**The request:**
Exclude the pictures and reproduce the remaining data exactly as written.

**Data section:**

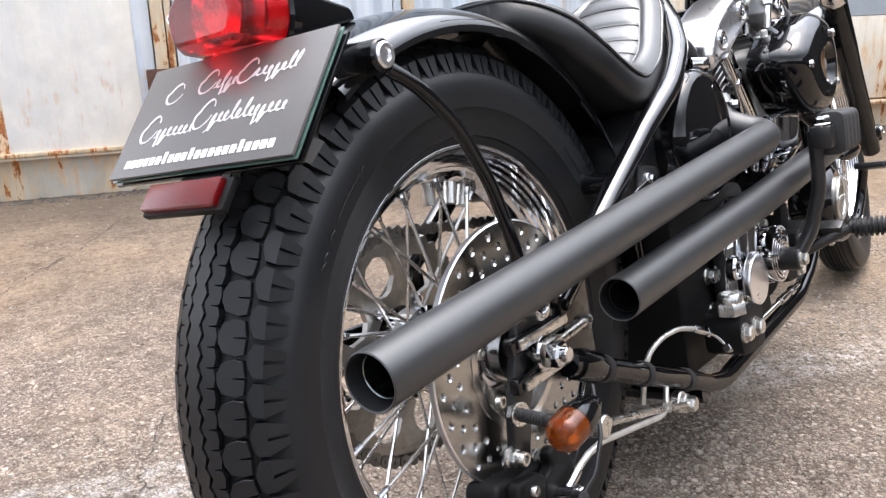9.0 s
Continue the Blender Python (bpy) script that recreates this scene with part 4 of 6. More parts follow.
def bike_frame():
    f = group("bike_frame", "gloss black rigid tube frame")
    for pts in both([(0.800, -0.004, 0.724), (0.765, -0.010, 0.713), (0.705, -0.026, 0.681), (0.650, -0.060, 0.657), (0.603, -0.091, 0.631), (0.550, -0.119, 0.597), (0.480, -0.131, 0.553), (0.400, -0.125, 0.510), (0.300, -0.120, 0.449), (0.165, -0.116, 0.366)]):
        Build().tube(pts, 0.0135, 0.20, 18).part("seat_rail", SHEEN_BLACK, f, "gloss black seat rail tube")
    for pts in both([(1.232, -0.022, 0.928), (1.205, -0.044, 0.76), (1.172, -0.080, 0.54), (1.168, -0.096, 0.30), (1.060, -0.108, 0.172), (0.950, -0.112, 0.138), (0.560, -0.116, 0.130), (0.505, -0.116, 0.148), (0.165, -0.116, 0.300)]):
        Build().tube(pts, 0.0138, 0.13, 18).part("down_tube", BLACK, f, "gloss black down tube and cradle rail")
    Build().tube([(0.775, 0, 0.712), (0.96, 0, 0.758), (1.10, 0, 0.835), (1.255, 0, 0.925)], 0.0185, 0.2, 18).part("backbone", BLACK, f)
    for s in (-1, 1):
        Build().tube([(1.085, s * 0.035, 0.855), (1.245, s * 0.022, 0.948)], 0.010, n=14).part("neck_brace", BLACK, f)
        Build().tube([(1.055, s * 0.04, 0.815), (1.200, s * 0.035, 0.835), (1.30, s * 0.015, 0.845)], 0.0085, 0.05, n=14).part("neck_brace", BLACK, f)
    for k in (-1, 1):
        b = Build()
        b.prism(arc_outline([(1.105, 0.802), (1.222, 0.812), (1.268, 0.900), (1.242, 0.934), (1.110, 0.880)], 0.006), 0.004, pose(0, k * 0.026 + 0.002, 0, 90), 0.0012)
        gusset = b.part("neck_gusset", BLACK, f, "gloss black gusset plate with pressed ribs")
        for h in (0.0, 0.016, 0.032):
            Build().tube([(1.118, k * 0.030, 0.822 + h * 1.2), (1.226, k * 0.030, 0.836 + h * 2.0)], 0.0042, n=10).part("gusset_rib", BLACK, gusset)
    Build().tube([(0.470, 0, 0.560), (0.478, 0, 0.36), (0.500, 0, 0.135)], 0.016, 0.1).part("seat_post", BLACK, f)
    Build().tube([(0.500, -0.116, 0.135), (0.500, 0.116, 0.135)], 0.0145).part("cross_tube", BLACK, f)
    Build().tube([(1.130, -0.10, 0.225), (1.130, 0.10, 0.225)], 0.0145).part("cross_tube", BLACK, f)
    Build().tube([(0.345, -0.11, 0.458), (0.355, 0.11, 0.458)], 0.0125).part("cross_tube", BLACK, f)
    # top engine mount: a vee of flat bars under the tank
    for a, b2 in (((0.845, -0.012, 0.735), (0.918, -0.012, 0.655)), ((0.945, -0.012, 0.755), (0.925, -0.012, 0.655)), ((0.985, 0.012, 0.775), (0.930, 0.012, 0.655))):
        Build().tube([a, b2], 0.0085, n=12).part("engine_brace", BLACK, f)
    b = Build()
    b.box((0.04, 0.05, 0.012), pose(0.922, 0, 0.652), 0.002)
    b.part("mount_plate", CHROME, f)
    # axle plates with slots, adjusters and nut
    for s in (-1, 1):
        y = s * 0.112
        b = Build()
        for z in (0.0205, -0.0205):
            b.prism(arc_outline([(0.070, z - 0.0085), (0.192, z - 0.0085 + (0.006 if z < 0 else -0.006)), (0.192, z + 0.0085 + (0.006 if z < 0 else -0.006)), (0.070, z + 0.0085)], 0.006), 0.011, pose(0.0, y + 0.0055, RZ, 90), 0.002)
        b.prism(arc_outline([(0.165, -0.045), (0.222, -0.060), (0.222, 0.060), (0.165, 0.045)], 0.01), 0.013, pose(0, y + 0.0065, RZ, 90), 0.002)
        plate = b.part("axle_plate", BLACK, f, "slotted black axle plate")
        for z in (0.0205, -0.0205):
            b = Build()
            b.box((0.090, 0.004, 0.0100), pose(0.124, y + s * 0.0082, RZ + z, 0, 0, 0), 0.0012)
            b.part("slot_bar", ZINC, plate, "bare metal bar beside the axle slot")
        b = Build()
        b.cyl((RX, y + s * 0.004, RZ), (RX, y + s * 0.014, RZ), 0.0180, n=28)
        b.bolt((RX, y + s * 0.014, RZ), (0, s, 0), 0.0125, 0.018, False)
        b.cyl((RX, y + s * 0.028, RZ), (RX, y + s * 0.038, RZ), 0.0080)
        b.part("axle_nut", CHROME, plate)
        b = Build()
        b.box((0.032, 0.012, 0.026), pose(RX + 0.008, y + s * 0.013, RZ), 0.003)
        b.cyl((RX + 0.02, y + s * 0.010, RZ + 0.002), (0.212, y + s * 0.010, RZ + 0.006), 0.0048)
        b.bolt((0.196, y + s * 0.010, RZ + 0.005), (1, 0, 0), 0.0075, 0.010, False)
        b.part("chain_adjuster", ZINC, plate)
    Build().cyl((RX, -0.12, RZ), (RX, 0.12, RZ), 0.0095).part("axle", STEEL, f)
    # neck
    b = Build()
    b.cyl((1.2395, 0, 0.9790), (1.3385, 0, 0.8110), 0.0270, n=28)
    b.part("neck", BLACK, f)
    # bolt at the joint of rails and backbone
    b = Build()
    b.lathe([(0.021, -0.006), (0.021, 0.008), (0.016, 0.013), (0.012, 0.014)], ax((0.782, 0, 0.722), (-0.12, 0, 1)), 24)
    b.bolt((0.780, 0, 0.734), (-0.12, 0, 1), 0.0085, 0.013)
    b.part("seat_bolt", CHROME, f)
    # clamps round the lower rail
    for k in (0.20, 0.47, 0.80):
        p, q = Vector((0.165, -0.116, 0.300)), Vector((0.505, -0.116, 0.148))
        c = p.lerp(q, k)
        b = Build()
        b.lathe([(0.0140, -0.006), (0.0156, -0.005), (0.0156, 0.005), (0.0140, 0.006)], ax(c, q - p), 24, caps=(False, False))
        b.part("hose_clip", RUBBER, f)
    b = Build()
    b.lathe([(0.0170, -0.02), (0.0178, -0.012), (0.0178, 0.022), (0.0160, 0.028)], ax((0.196, -0.116, 0.287), (0.340, 0, -0.152)), 24)
    b.part("rail_socket", BLACK, f)
    # bracket behind the oil tank, with its bolt
    b = Build()
    b.prism(arc_outline([(-0.03, -0.025), (0.035, -0.020), (0.04, 0.012), (-0.01, 0.022)], 0.008), 0.006, pose(0.365, -0.128, 0.452, 90), 0.0015)
    br = b.part("frame_bracket", SATIN, f)
    b = Build()
    b.bolt((0.372, -0.134, 0.455), (0, -1, 0), 0.0052, 0.009)
    b.cyl((0.335, -0.134, 0.446), (0.372, -0.138, 0.456), 0.0012, n=8)
    b.part("bracket_bolt", CHROME, br)
    # side stand on the left
    b = Build()
    b.tube([(0.74, 0.13, 0.16), (0.72, 0.22, 0.06), (0.70, 0.272, 0.052)], 0.011, 0.03)
    b.part("side_stand", BLACK, f)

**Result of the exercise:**
9.0 s
Continue the Blender Python (bpy) script that recreates this scene with part 4 of 6. More parts follow.
def bike_frame():
    f = group("bike_frame", "gloss black rigid tube frame")
    for pts in both([(0.800, -0.004, 0.724), (0.765, -0.010, 0.713), (0.705, -0.026, 0.681), (0.650, -0.060, 0.657), (0.603, -0.091, 0.631), (0.550, -0.119, 0.597), (0.480, -0.131, 0.553), (0.400, -0.125, 0.510), (0.300, -0.120, 0.449), (0.165, -0.116, 0.366)]):
        Build().tube(pts, 0.0135, 0.20, 18).part("seat_rail", SHEEN_BLACK, f, "gloss black seat rail tube")
    for pts in both([(1.232, -0.022, 0.928), (1.205, -0.044, 0.76), (1.172, -0.080, 0.54), (1.168, -0.096, 0.30), (1.060, -0.108, 0.172), (0.950, -0.112, 0.138), (0.560, -0.116, 0.130), (0.505, -0.116, 0.148), (0.165, -0.116, 0.300)]):
        Build().tube(pts, 0.0138, 0.13, 18).part("down_tube", BLACK, f, "gloss black down tube and cradle rail")
    Build().tube([(0.775, 0, 0.712), (0.96, 0, 0.758), (1.10, 0, 0.835), (1.255, 0, 0.925)], 0.0185, 0.2, 18).part("backbone", BLACK, f)
    for s in (-1, 1):
        Build().tube([(1.085, s * 0.035, 0.855), (1.245, s * 0.022, 0.948)], 0.010, n=14).part("neck_brace", BLACK, f)
        Build().tube([(1.055, s * 0.04, 0.815), (1.200, s * 0.035, 0.835), (1.30, s * 0.015, 0.845)], 0.0085, 0.05, n=14).part("neck_brace", BLACK, f)
    for k in (-1, 1):
        b = Build()
        b.prism(arc_outline([(1.105, 0.802), (1.222, 0.812), (1.268, 0.900), (1.242, 0.934), (1.110, 0.880)], 0.006), 0.004, pose(0, k * 0.026 + 0.002, 0, 90), 0.0012)
        gusset = b.part("neck_gusset", BLACK, f, "gloss black gusset plate with pressed ribs")
        for h in (0.0, 0.016, 0.032):
            Build().tube([(1.118, k * 0.030, 0.822 + h * 1.2), (1.226, k * 0.030, 0.836 + h * 2.0)], 0.0042, n=10).part("gusset_rib", BLACK, gusset)
    Build().tube([(0.470, 0, 0.560), (0.478, 0, 0.36), (0.500, 0, 0.135)], 0.016, 0.1).part("seat_post", BLACK, f)
    Build().tube([(0.500, -0.116, 0.135), (0.500, 0.116, 0.135)], 0.0145).part("cross_tube", BLACK, f)
    Build().tube([(1.130, -0.10, 0.225), (1.130, 0.10, 0.225)], 0.0145).part("cross_tube", BLACK, f)
    Build().tube([(0.345, -0.11, 0.458), (0.355, 0.11, 0.458)], 0.0125).part("cross_tube", BLACK, f)
    # top engine mount: a vee of flat bars under the tank
    for a, b2 in (((0.845, -0.012, 0.735), (0.918, -0.012, 0.655)), ((0.945, -0.012, 0.755), (0.925, -0.012, 0.655)), ((0.985, 0.012, 0.775), (0.930, 0.012, 0.655))):
        Build().tube([a, b2], 0.0085, n=12).part("engine_brace", BLACK, f)
    b = Build()
    b.box((0.04, 0.05, 0.012), pose(0.922, 0, 0.652), 0.002)
    b.part("mount_plate", CHROME, f)
    # axle plates with slots, adjusters and nut
    for s in (-1, 1):
        y = s * 0.112
        b = Build()
        for z in (0.0205, -0.0205):
            b.prism(arc_outline([(0.070, z - 0.0085), (0.192, z - 0.0085 + (0.006 if z < 0 else -0.006)), (0.192, z + 0.0085 + (0.006 if z < 0 else -0.006)), (0.070, z + 0.0085)], 0.006), 0.011, pose(0.0, y + 0.0055, RZ, 90), 0.002)
        b.prism(arc_outline([(0.165, -0.045), (0.222, -0.060), (0.222, 0.060), (0.165, 0.045)], 0.01), 0.013, pose(0, y + 0.0065, RZ, 90), 0.002)
        plate = b.part("axle_plate", BLACK, f, "slotted black axle plate")
        for z in (0.0205, -0.0205):
            b = Build()
            b.box((0.090, 0.004, 0.0100), pose(0.124, y + s * 0.0082, RZ + z, 0, 0, 0), 0.0012)
            b.part("slot_bar", ZINC, plate, "bare metal bar beside the axle slot")
        b = Build()
        b.cyl((RX, y + s * 0.004, RZ), (RX, y + s * 0.014, RZ), 0.0180, n=28)
        b.bolt((RX, y + s * 0.014, RZ), (0, s, 0), 0.0125, 0.018, False)
        b.cyl((RX, y + s * 0.028, RZ), (RX, y + s * 0.038, RZ), 0.0080)
        b.part("axle_nut", CHROME, plate)
        b = Build()
        b.box((0.032, 0.012, 0.026), pose(RX + 0.008, y + s * 0.013, RZ), 0.003)
        b.cyl((RX + 0.02, y + s * 0.010, RZ + 0.002), (0.212, y + s * 0.010, RZ + 0.006), 0.0048)
        b.bolt((0.196, y + s * 0.010, RZ + 0.005), (1, 0, 0), 0.0075, 0.010, False)
        b.part("chain_adjuster", ZINC, plate)
    Build().cyl((RX, -0.12, RZ), (RX, 0.12, RZ), 0.0095).part("axle", STEEL, f)
    # neck
    b = Build()
    b.cyl((1.2395, 0, 0.9790), (1.3385, 0, 0.8110), 0.0270, n=28)
    b.part("neck", BLACK, f)
    # bolt at the joint of rails and backbone
    b = Build()
    b.lathe([(0.021, -0.006), (0.021, 0.008), (0.016, 0.013), (0.012, 0.014)], ax((0.782, 0, 0.722), (-0.12, 0, 1)), 24)
    b.bolt((0.780, 0, 0.734), (-0.12, 0, 1), 0.0085, 0.013)
    b.part("seat_bolt", CHROME, f)
    # clamps round the lower rail
    for k in (0.20, 0.47, 0.80):
        p, q = Vector((0.165, -0.116, 0.300)), Vector((0.505, -0.116, 0.148))
        c = p.lerp(q, k)
        b = Build()
        b.lathe([(0.0140, -0.006), (0.0156, -0.005), (0.0156, 0.005), (0.0140, 0.006)], ax(c, q - p), 24, caps=(False, False))
        b.part("hose_clip", RUBBER, f)
    b = Build()
    b.lathe([(0.0170, -0.02), (0.0178, -0.012), (0.0178, 0.022), (0.0160, 0.028)], ax((0.196, -0.116, 0.287), (0.340, 0, -0.152)), 24)
    b.part("rail_socket", BLACK, f)
    # bracket behind the oil tank, with its bolt
    b = Build()
    b.prism(arc_outline([(-0.03, -0.025), (0.035, -0.020), (0.04, 0.012), (-0.01, 0.022)], 0.008), 0.006, pose(0.365, -0.128, 0.452, 90), 0.0015)
    br = b.part("frame_bracket", SATIN, f)
    b = Build()
    b.bolt((0.372, -0.134, 0.455), (0, -1, 0), 0.0052, 0.009)
    b.cyl((0.335, -0.134, 0.446), (0.372, -0.138, 0.456), 0.0012, n=8)
    b.part("bracket_bolt", CHROME, br)
    # side stand on the left
    b = Build()
    b.tube([(0.74, 0.13, 0.16), (0.72, 0.22, 0.06), (0.70, 0.272, 0.052)], 0.011, 0.03)
    b.part("side_stand", BLACK, f)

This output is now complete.